This is nothing but philosophical garbage, as is typical of your posts. You begin with the assumption that God is some kind of puppet master, but as I said earlier such a view is simply not worthy of consideration because if it is true there is nothing in our power to change. It's an untenable position because arguing for it refutes it by implying the effectiveness of the will of the one you're arguing with.
Thank you again for your kind words. While you misrepresent what I believe, I can see how you might think it is philosophical refuse. After all, you assume a primacy to human thought, to go along with the independence of his will. I do not assume God is some kind of puppet master. In fact, I insist that man does have real will, and that his choices are real, having real, even eternal, consequences.

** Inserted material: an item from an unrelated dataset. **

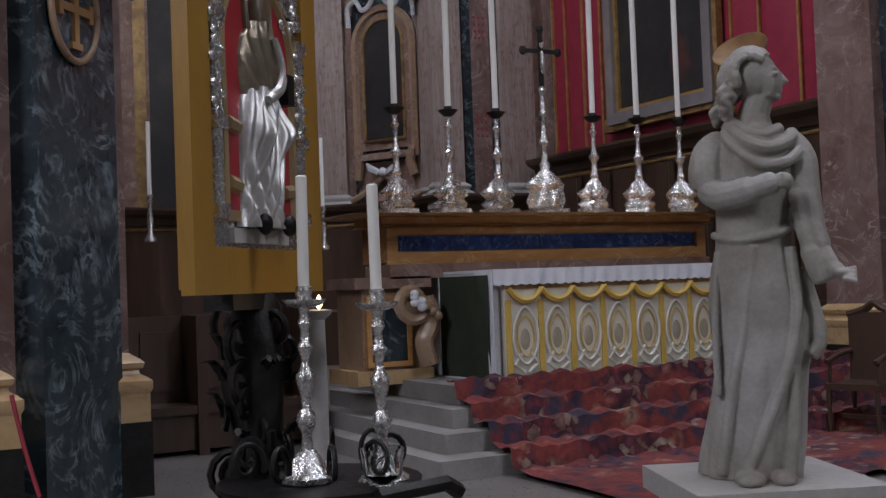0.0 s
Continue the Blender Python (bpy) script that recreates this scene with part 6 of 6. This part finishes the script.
# wide sleeve falling from the far shoulder to the lowered hand
st.tube(smooth_path([P(1378, 232, -0.01), P(1404, 268, -0.03), P(1414, 330, -0.05), P(1424, 390, -0.08), P(1440, 432, -0.1)], 5), [0.05, 0.058, 0.062, 0.064, 0.066, 0.066, 0.066, 0.064, 0.062, 0.062, 0.06, 0.06, 0.058, 0.058, 0.056, 0.054, 0.052, 0.05, 0.048, 0.046, 0.042], 12)
st.tube(smooth_path([P(1400, 330, -0.08), P(1412, 400, -0.11), P(1432, 460, -0.12), P(1446, 492, -0.13)], 5), [0.03] * 8 + [0.04] * 5 + [0.036] * 2 + [0.03], 10)
st.tube(smooth_path([P(1440, 432, -0.1), P(1456, 462, -0.13), P(1470, 474, -0.15)], 5), [0.038] * 5 + [0.034] * 5 + [0.028], 10)
st.ball(P(1474, 474, -0.16), (0.034, 0.034, 0.02), 8)
for j in range(4):
    st.tube([P(1474, 470 + 5 * j, -0.15 - 0.012 * j), P(1486, 468 + 6 * j, -0.165 - 0.012 * j), P(1496, 465 + 8 * j, -0.17 - 0.012 * j)], 0.011, 6)
# neck and head in profile
st.tube([P(1326, 216, -0.01), P(1328, 186, -0.02), P(1336, 158, -0.02)], [0.085, 0.062, 0.058], 12)
st.ball(P(1328, 120, -0.02), (0.088, 0.082, 0.104), 14)
st.ball(P(1348, 130, -0.03), (0.062, 0.06, 0.078), 12)
st.tube([P(1366, 112, -0.03), P(1381, 131, -0.03), P(1372, 134, -0.03)], [0.013, 0.015, 0.012], 8)
st.ball(P(1364, 157, -0.03), (0.024, 0.03, 0.02), 8).ball(P(1371, 143, -0.03), (0.013, 0.024, 0.008), 6).ball(P(1370, 149, -0.03), (0.013, 0.022, 0.008), 6)
st.ball(P(1361, 108, -0.03), (0.016, 0.05, 0.012), 8).ball(P(1350, 152, -0.03), (0.042, 0.05, 0.034), 10)
for side in (-0.085, 0.025):
    st.ball(P(1364, 119, side), (0.012, 0.012, 0.009), 6)
rng = random.Random(3)
for k in range(96):
    a, side = rng.uniform(0.75, 3.5), rng.uniform(-1.0, 1.0)
    long = rng.uniform(0.6, 1.0)
    lock = []
    for i in range(6):
        b = a + 0.2 * i * long
        w = 5 * math.sin(i * 1.9 + k)
        r = 45 + 0.4 * w + (9 * max(b - 2.6, 0))
        f = math.sqrt(1 - 0.8 * side * side)
        lock.append(P(1322 + f * r * math.cos(b), 114 - f * (45 + 0.4 * w) * math.sin(b) + 10 * max(b - 3.2, 0), -0.02 - side * 0.09 + 0.001 * w))
    st.tube(smooth_path(lock, 3), rng.uniform(0.012, 0.019), 6)
for k in range(26):
    h = rng.random()
    x, z, d = 1290 - 20 * h + rng.uniform(-12, 12), 140 + 55 * h, rng.uniform(-0.11, 0.06)
    st.tube(smooth_path([P(x + 6, z - 14, d), P(x - 6, z - 4, d - 0.01), P(x + 4, z + 6, d), P(x - 3, z + 15, d + 0.01)], 3), rng.uniform(0.013, 0.02), 6)
# feet
st.ball(P(1330, 838, -0.2), (0.06, 0.12, 0.03), 8).ball(P(1385, 836, -0.17), (0.05, 0.1, 0.03), 8)
stat = st.made("statue", STATUE, None, "weathered grey marble statue of a robed standing youth", "statue", smooth=True, at=turn)
rm = stat.modifiers.new("remesh", "REMESH")
rm.mode, rm.voxel_size, rm.use_smooth_shade = "VOXEL", 0.0052, True
sm = stat.modifiers.new("smooth", "SMOOTH")
sm.iterations, sm.factor = 1, 0.5
ha = thing("halo", "thin dished brass halo behind the statue's head", "halo", at=turn @ Matrix.Translation(P(1306, 66, 0.1)) @ pose(0, 0, 0, 38, -24, 0) @ Matrix.Diagonal((0.95, 0.95, 0.95, 1)))
Shape().lathe([(0.01, 0.0), (0.09, 0.006), (0.115, 0.018), (0.12, 0.03), (0.112, 0.03), (0.08, 0.015), (0.01, 0.01)], 32).made("disc", mottled("old_brass", (0.26, 0.14, 0.04), (0.12, 0.055, 0.02), 0.5, 0.45, 8, 40, 0.2), ha, smooth=True)
Shape().tube([(0, 0, 0.005), (0.03, 0.02, -0.09)], 0.006, 6).made("pin", BLACK, ha)

# ---- chairs beside the altar ----


def chair(at):
    c = thing("wooden_chair", "dark carved wooden armchair beside the altar steps", "chair", "sanctuary chairs", "", at)
    Shape().box(-0.27, 0.27, -0.27, 0.27, 0.44, 0.5).made("seat", WOOD, c)
    for x in (-0.24, 0.24):
        for y in (-0.24, 0.24):
            Shape().lathe([(0.03, 0), (0.022, 0.08), (0.032, 0.14), (0.02, 0.22), (0.03, 0.34), (0.026, 0.44)], 8, pose(x, y, 0)).made("leg", WOOD, c, smooth=True)
        Shape().tube(smooth_path([(x, 0.24, 0.78), (x, 0, 0.76), (x, -0.26, 0.7)]), 0.025, 8).made("armrest", WOOD, c, smooth=True)
        Shape().tube([(x, -0.2, 0.5), (x, -0.2, 0.72)], 0.02, 8).made("arm_post", WOOD, c, smooth=True)
    Shape().box(-0.26, 0.26, 0.22, 0.28, 0.5, 1.15).made("backrest", WOOD, c)
    Shape().tube(smooth_path([(-0.27, 0.25, 1.13), (-0.1, 0.25, 1.18), (0, 0.25, 1.24), (0.1, 0.25, 1.18), (0.27, 0.25, 1.13)]), 0.04, 8).made("crest_rail", WOOD, c, smooth=True)
    Shape().box(-0.24, 0.24, -0.03, 0.03, 0.15, 0.19).made("stretcher", WOOD, c)
    return c


c1 = chair(pose(8.55, 7.75, 0.0, 0, 0, -75))
copy_thing(c1, pose(9.35, 7.6, 0.0, 0, 0, -75))

# ---- hanging lamp, wires, crystals ----
lp = thing("sanctuary_lamp", "red and gilt hanging bowl lamp on a thin chain", "lamp", at=pose(*(6.947, 9.970, 10.952)))
Shape().lathe([(0.02, -0.5), (0.06, -0.46), (0.16, -0.32), (0.28, -0.12), (0.36, 0.06), (0.38, 0.1), (0.36, 0.12), (0.3, 0.05)], 24).made("bowl", mottled("red_lacquer", (0.12, 0.02, 0.015), (0.2, 0.05, 0.03), 0.35, 0.3, 5, 40, 0.2), lp, smooth=True)
for k in range(8):
    a = k * math.pi / 4
    Shape().tube([(0.17 * math.cos(a), 0.17 * math.sin(a), -0.31), (0.3 * math.cos(a), 0.3 * math.sin(a), -0.09), (0.38 * math.cos(a), 0.38 * math.sin(a), 0.08)], 0.022, 6).made("gilt_rib", GOLD_DULL, lp, smooth=True)
Shape().tube([(0.38 * math.cos(t), 0.38 * math.sin(t), 0.1) for t in [2 * math.pi * i / 28 for i in range(29)]], 0.03, 6).made("rim", GOLD_DULL, lp, smooth=True)
for k in range(3):
    a = k * 2.094
    Shape().tube([(0.36 * math.cos(a), 0.36 * math.sin(a), 0.1), (0, 0, 0.5)], 0.012, 5).made("chain", GOLD_DULL, lp)
Shape().tube([(0, 0, 0.45), (0, 0, 18.15 - lp.matrix_basis.translation.z)], 0.012, 5).made("wire", PALE, lp)
CRY = material("cut_crystal", (0.75, 0.75, 0.76), 0.12)
for i, (p, top) in enumerate((((3.958, 14.000, 11.023), 6.0), ((3.313, 14.000, 10.742), 6.0), ((3.921, 15.000, 11.019), 6.0), ((3.940, 15.000, 9.125), 7.0), ((4.591, 15.000, 9.190), 7.0))):
    c = thing("crystal_cluster", "small crystal cluster hanging on a thin wire", "crystal pendant", "crystal pendants", "", pose(*p))
    rng = random.Random(i)
    for k in range(12):
        Shape().lathe([(0.004, 0.05), (0.03, 0.012), (0.026, -0.02), (0.004, -0.05)], 6, Matrix.Translation((rng.uniform(-0.12, 0.12), rng.uniform(-0.12, 0.12), rng.uniform(-0.1, 0.1)))).made("drop", CRY, c)
    Shape().tube([(0, 0, 0), (0, 0, top * 0.5)], 0.004, 4).made("wire", PALE, c)
for i, (p, q) in enumerate((((4.780, 12.000, 7.053), (4.827, 12.000, 10.575)), ((3.419, 12.000, 7.897), (3.457, 12.000, 9.757)))):
    d = Vector(q) - Vector(p)
    Shape().tube([p, Vector(p) + d.normalized() * 9], 0.011, 5).made("cable", PALE, None, "thin pale cable hanging from the vault", "cable", "ceiling cables")
Shape().tube(smooth_path([(0.794, 6.500, 1.055), (0.845, 6.400, 0.760), (0.896, 6.300, 0.532)]), 0.012, 6).made("red_cord", REDFLAT, None, "red barrier cord hanging by the pier", "cord", smooth=True)
lite = thing("apse_candle", "thin white candle in brass holder on the apse altar", "candle", "apse candles", "", pose(*(4.439, 18.500, 3.197)))
Shape().lathe([(0.1, -0.75), (0.1, -0.7), (0.04, -0.6), (0.06, -0.4), (0.03, -0.2), (0.06, 0.0), (0.03, 0.02)], 10).made("holder", SILVER, lite, smooth=True)
Shape().lathe([(0.035, 0.0), (0.035, 1.2)], 8).made("candle", WAX, lite, smooth=True)
copy_thing(lite, pose(*(7.436, 18.500, 3.014)))

# ---- dark bench behind the iron stand ----
bn = thing("wooden_bench", "dark panelled wooden bench between pier and altar", "bench", at=pose(3.1, 11.2, 0))
Shape().box(-1.1, 1.1, 0.3, 0.4, 0, 1.35).made("backrest", WOOD, bn)
Shape().box(-1.1, 1.1, -0.2, 0.3, 0.4, 0.48).made("seat", WOOD, bn)
Shape().box(-1.05, 1.05, -0.15, -0.1, 0.05, 0.4).made("front_board", WOOD, bn)
for x in (-1.1, 0.0, 1.1):
    Shape().box(x - 0.05, x + 0.05, -0.22, 0.42, 0, 1.42 if x else 1.35).made("end_panel", WOOD, bn)
for x in (-0.82, -0.28, 0.28, 0.82):
    Shape().box(x - 0.2, x + 0.2, 0.27, 0.3, 0.6, 1.2).made("back_panel", WOOD, bn)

If I was to call your notions illogical emotional humanist garbage, and to claim that you assume that God watches from afar, and must wait to see what chance —er, freewill— causes, like the designs resulting from the burrowing of ants behind the glass in an ant farm, before deciding what to do next with his universe, you would accuse me of misrepresentation too. "We are not ants, to God. We are his CHILDREN!"
Our conversation would be broken down completely. But maybe you can try to prove your points, proving mine wrong without deprecating them to such a degree.
I would say it is not obvious, either Biblically or practically. After all, God is not a respecter of persons and does not show favortism.
So, as has been shown before, you reject the many examples in Scripture of him giving to one but not another, dealing with one but not with another, loving one particularly above another, and even the outright statements that he does these.
My discarding of the Calvinist construct of the elect is not simply because the phrase is contextually dependent, but because the Calvinist notion of "the elect" is a product of Reformation philosophy(which itself is a product of Augustinian original sin). Catholic theology only minorly struggled with Calvinist election with Jansenism, and there is no predecessor before Luther and Calvin as the debate between Thomism and Mollinism is distinctly different since Thomist predestination necessarily involves the cooperation of the human will. Where Augustine's influence is minimal there has been no such theological struggle, nothing resembling Calvinism ever took root in the East and certainly makes no appearance in the pre-Augustinian church fathers.
Spoken almost as if you were quoting a Catholic. Sorry, but the early church was not Roman Catholic.
But, as I have said before, the Bible has many references to what Calvin taught concerning election. Calvin himself is nothing.
Those are escape hypotheses, nothing in the context of the text or in ordinary usage suggests such a thing. It's simply a desperate attempt by Calvinists to invent a subversion of explicit Biblical texts that contradict their doctrine which is built on philosophical presuppositions being read into verses that have been removed from their literary and historic context. The fact that such a view did not arise until the 16th century demonstrates that it is not naturally in the text, but is instead a product of 16th century philosophy.
Interesting how the same has been said of Arminianism:
"Those are escape hypotheses, nothing in the context of the text or in ordinary usage suggests such a thing. It's simply a desperate attempt by Calvinists to invent a subversion of explicit Biblical texts that contradict their doctrine which is built on philosophical presuppositions being read into verses that have been removed from their literary and historic context." And, as I have shown in prior engagements with you and others, the Bible itself demonstrates what you claim did not arise until the 16th century.
Dyothelitism does not demonstrate a division within God, it is only if Jesus is understood monothelitically that your reference presents a problem. Certainly, I would say that Calvinist theology reduces Jesus to being monothelitic, but that's an entirely different discussion.
It would also be a mistake to claim it. I see no division within God, in anything I said there.
The division Calvinism introduces is not between Christ's humanity and His divinity, but in the Godhead itself. It turns God into a schizophrenic willing two opposing things at once. It's bad theology, even if it weren't morally odious and contradictory to the full witness of Scrripture.
Wishing, (as said from a human pov), and planning (willing, decreeing), are two different things. Just as an example: If you think sin doesn't hurt God, so that he feels pain, disgust and anger, yet you also reject the notion that he planned for it, you are depending on your philosophical (and emotional) presuppositions.
The notion that omnipotent God, who saw before creating what would happen, yet created anyway, and even facilitated his own impotence by "endowing humans with uncaused freewill, so that their choices could not be caused by God" presents not only a schizophrenic god, but an incohesive doctrine.